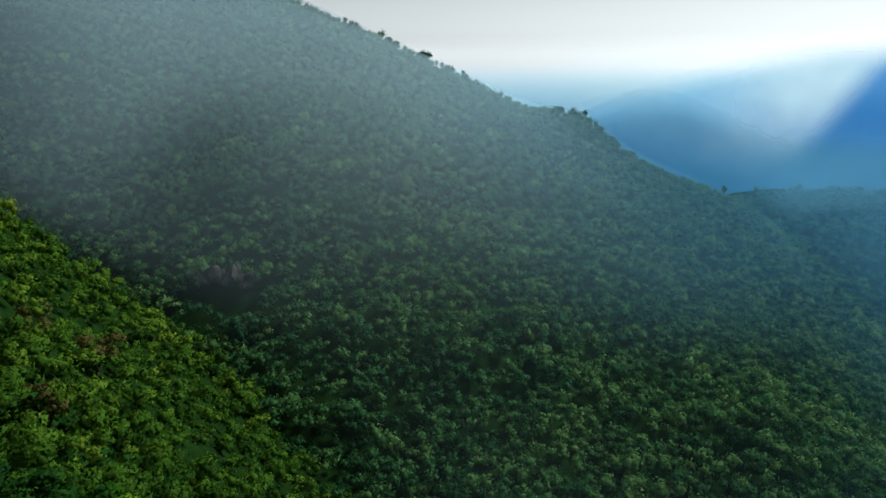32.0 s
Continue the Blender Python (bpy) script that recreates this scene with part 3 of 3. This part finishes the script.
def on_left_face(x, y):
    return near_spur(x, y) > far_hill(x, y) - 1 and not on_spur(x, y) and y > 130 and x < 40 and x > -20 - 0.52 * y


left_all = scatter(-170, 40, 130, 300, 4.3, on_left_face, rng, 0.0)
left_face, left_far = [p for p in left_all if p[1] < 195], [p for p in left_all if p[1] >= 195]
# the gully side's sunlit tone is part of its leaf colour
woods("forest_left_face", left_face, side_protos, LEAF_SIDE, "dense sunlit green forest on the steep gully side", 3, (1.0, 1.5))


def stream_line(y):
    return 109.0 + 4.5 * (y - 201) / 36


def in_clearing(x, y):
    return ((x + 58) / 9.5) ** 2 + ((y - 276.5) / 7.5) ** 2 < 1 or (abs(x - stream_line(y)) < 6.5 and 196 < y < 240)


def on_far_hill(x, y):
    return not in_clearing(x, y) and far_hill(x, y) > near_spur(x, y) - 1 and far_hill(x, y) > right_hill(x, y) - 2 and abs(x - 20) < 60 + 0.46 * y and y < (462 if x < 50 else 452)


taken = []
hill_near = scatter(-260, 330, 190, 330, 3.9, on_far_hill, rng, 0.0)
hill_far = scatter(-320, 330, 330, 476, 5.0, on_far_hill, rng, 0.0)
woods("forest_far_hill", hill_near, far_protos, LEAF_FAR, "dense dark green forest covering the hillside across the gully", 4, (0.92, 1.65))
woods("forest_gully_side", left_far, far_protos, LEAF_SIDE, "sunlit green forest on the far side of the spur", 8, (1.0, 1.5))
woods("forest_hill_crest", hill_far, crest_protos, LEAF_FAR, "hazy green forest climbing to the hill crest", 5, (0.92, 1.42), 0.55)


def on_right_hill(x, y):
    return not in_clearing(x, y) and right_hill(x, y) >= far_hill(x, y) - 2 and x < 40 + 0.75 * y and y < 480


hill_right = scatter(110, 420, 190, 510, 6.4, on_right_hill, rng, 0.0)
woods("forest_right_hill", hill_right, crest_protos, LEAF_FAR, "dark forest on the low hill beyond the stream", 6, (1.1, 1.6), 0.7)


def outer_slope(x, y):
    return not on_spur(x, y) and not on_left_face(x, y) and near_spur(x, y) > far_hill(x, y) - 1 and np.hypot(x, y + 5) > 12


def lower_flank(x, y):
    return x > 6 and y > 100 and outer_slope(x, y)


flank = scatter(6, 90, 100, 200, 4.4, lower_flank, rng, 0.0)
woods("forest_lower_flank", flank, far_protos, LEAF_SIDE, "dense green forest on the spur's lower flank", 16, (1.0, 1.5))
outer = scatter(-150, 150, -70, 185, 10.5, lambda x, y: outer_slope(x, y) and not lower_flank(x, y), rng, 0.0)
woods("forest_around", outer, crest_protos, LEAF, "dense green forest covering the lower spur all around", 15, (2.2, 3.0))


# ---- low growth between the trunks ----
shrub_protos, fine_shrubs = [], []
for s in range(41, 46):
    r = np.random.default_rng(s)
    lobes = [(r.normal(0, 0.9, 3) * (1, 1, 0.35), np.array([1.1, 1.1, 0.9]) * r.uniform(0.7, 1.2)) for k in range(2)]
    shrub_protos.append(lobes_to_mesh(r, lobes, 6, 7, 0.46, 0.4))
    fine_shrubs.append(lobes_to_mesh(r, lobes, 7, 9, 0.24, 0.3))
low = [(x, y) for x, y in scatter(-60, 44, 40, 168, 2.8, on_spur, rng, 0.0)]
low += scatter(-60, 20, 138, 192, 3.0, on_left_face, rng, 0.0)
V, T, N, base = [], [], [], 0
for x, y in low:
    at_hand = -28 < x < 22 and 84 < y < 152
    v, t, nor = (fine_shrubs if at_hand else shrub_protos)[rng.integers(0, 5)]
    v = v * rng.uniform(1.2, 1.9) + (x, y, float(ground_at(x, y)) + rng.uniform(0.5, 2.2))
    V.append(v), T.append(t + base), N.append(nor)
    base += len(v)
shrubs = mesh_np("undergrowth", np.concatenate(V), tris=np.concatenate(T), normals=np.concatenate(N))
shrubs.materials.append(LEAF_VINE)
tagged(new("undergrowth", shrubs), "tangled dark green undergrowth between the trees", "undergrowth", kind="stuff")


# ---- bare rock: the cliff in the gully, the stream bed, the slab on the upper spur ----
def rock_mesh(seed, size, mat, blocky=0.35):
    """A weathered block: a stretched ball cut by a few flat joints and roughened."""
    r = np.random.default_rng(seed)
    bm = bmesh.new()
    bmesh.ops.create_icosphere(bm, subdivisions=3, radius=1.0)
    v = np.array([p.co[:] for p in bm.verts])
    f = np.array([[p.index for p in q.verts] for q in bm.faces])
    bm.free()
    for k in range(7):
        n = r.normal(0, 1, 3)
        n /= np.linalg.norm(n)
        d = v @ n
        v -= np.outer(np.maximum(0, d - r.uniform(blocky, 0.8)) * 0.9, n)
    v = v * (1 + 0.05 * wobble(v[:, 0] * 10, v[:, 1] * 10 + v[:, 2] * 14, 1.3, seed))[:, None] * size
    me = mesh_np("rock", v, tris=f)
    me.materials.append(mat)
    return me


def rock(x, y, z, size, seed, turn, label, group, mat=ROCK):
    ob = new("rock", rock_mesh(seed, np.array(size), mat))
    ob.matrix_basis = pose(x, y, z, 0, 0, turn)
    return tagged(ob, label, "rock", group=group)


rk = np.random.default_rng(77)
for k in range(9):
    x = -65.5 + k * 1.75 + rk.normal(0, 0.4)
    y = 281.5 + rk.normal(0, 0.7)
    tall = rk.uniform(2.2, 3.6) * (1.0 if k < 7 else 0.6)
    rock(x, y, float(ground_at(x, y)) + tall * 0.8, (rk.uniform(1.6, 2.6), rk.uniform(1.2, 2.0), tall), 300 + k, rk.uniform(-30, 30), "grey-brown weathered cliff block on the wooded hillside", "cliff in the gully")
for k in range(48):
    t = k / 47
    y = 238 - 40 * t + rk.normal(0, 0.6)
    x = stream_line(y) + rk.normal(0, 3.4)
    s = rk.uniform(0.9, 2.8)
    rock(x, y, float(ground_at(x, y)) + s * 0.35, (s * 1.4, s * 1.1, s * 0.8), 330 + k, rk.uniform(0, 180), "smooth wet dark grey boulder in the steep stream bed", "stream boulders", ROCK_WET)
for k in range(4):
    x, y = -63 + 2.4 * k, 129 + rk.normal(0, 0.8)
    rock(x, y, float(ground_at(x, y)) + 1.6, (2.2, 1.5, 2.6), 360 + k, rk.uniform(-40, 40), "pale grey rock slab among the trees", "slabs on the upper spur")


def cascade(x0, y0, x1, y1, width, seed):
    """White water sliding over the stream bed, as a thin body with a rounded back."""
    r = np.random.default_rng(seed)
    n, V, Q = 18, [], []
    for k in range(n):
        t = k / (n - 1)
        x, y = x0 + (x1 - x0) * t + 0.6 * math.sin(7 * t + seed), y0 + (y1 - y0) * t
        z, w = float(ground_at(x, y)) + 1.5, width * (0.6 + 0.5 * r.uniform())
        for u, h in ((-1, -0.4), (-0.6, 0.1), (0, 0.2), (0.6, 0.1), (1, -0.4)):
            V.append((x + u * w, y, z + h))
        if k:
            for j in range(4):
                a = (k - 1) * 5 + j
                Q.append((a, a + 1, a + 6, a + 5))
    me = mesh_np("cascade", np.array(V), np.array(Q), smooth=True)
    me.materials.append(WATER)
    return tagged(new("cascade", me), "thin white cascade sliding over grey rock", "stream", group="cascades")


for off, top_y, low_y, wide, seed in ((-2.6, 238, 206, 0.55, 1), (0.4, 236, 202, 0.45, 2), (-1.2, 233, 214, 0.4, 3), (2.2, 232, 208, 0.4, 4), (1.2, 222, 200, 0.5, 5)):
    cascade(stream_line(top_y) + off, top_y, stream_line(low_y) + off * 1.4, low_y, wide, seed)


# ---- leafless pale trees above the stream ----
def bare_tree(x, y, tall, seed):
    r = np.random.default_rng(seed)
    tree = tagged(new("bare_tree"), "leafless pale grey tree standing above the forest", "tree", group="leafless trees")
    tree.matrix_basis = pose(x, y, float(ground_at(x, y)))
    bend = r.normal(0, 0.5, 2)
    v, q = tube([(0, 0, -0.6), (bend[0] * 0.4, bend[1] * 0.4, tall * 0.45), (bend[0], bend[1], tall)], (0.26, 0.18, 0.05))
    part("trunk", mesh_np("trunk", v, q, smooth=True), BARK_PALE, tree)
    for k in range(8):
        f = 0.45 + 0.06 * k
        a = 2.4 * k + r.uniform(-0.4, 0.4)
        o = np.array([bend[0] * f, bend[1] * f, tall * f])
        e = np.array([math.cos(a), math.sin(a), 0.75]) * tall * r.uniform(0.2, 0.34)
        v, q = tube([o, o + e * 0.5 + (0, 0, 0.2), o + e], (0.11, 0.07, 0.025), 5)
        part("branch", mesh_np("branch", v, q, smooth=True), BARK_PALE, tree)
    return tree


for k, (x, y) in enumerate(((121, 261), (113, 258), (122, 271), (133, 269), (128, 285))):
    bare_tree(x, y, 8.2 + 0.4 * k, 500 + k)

[Exercise]
Among the lines above, find the one with "Continue the Blender" and the one with "return ((x +". Quote both and everything between them, exactly.

[Response]
Continue the Blender Python (bpy) script that recreates this scene with part 3 of 3. This part finishes the script.
def on_left_face(x, y):
    return near_spur(x, y) > far_hill(x, y) - 1 and not on_spur(x, y) and y > 130 and x < 40 and x > -20 - 0.52 * y


left_all = scatter(-170, 40, 130, 300, 4.3, on_left_face, rng, 0.0)
left_face, left_far = [p for p in left_all if p[1] < 195], [p for p in left_all if p[1] >= 195]
# the gully side's sunlit tone is part of its leaf colour
woods("forest_left_face", left_face, side_protos, LEAF_SIDE, "dense sunlit green forest on the steep gully side", 3, (1.0, 1.5))


def stream_line(y):
    return 109.0 + 4.5 * (y - 201) / 36


def in_clearing(x, y):
    return ((x + 58) / 9.5) ** 2 + ((y - 276.5) / 7.5) ** 2 < 1 or (abs(x - stream_line(y)) < 6.5 and 196 < y < 240)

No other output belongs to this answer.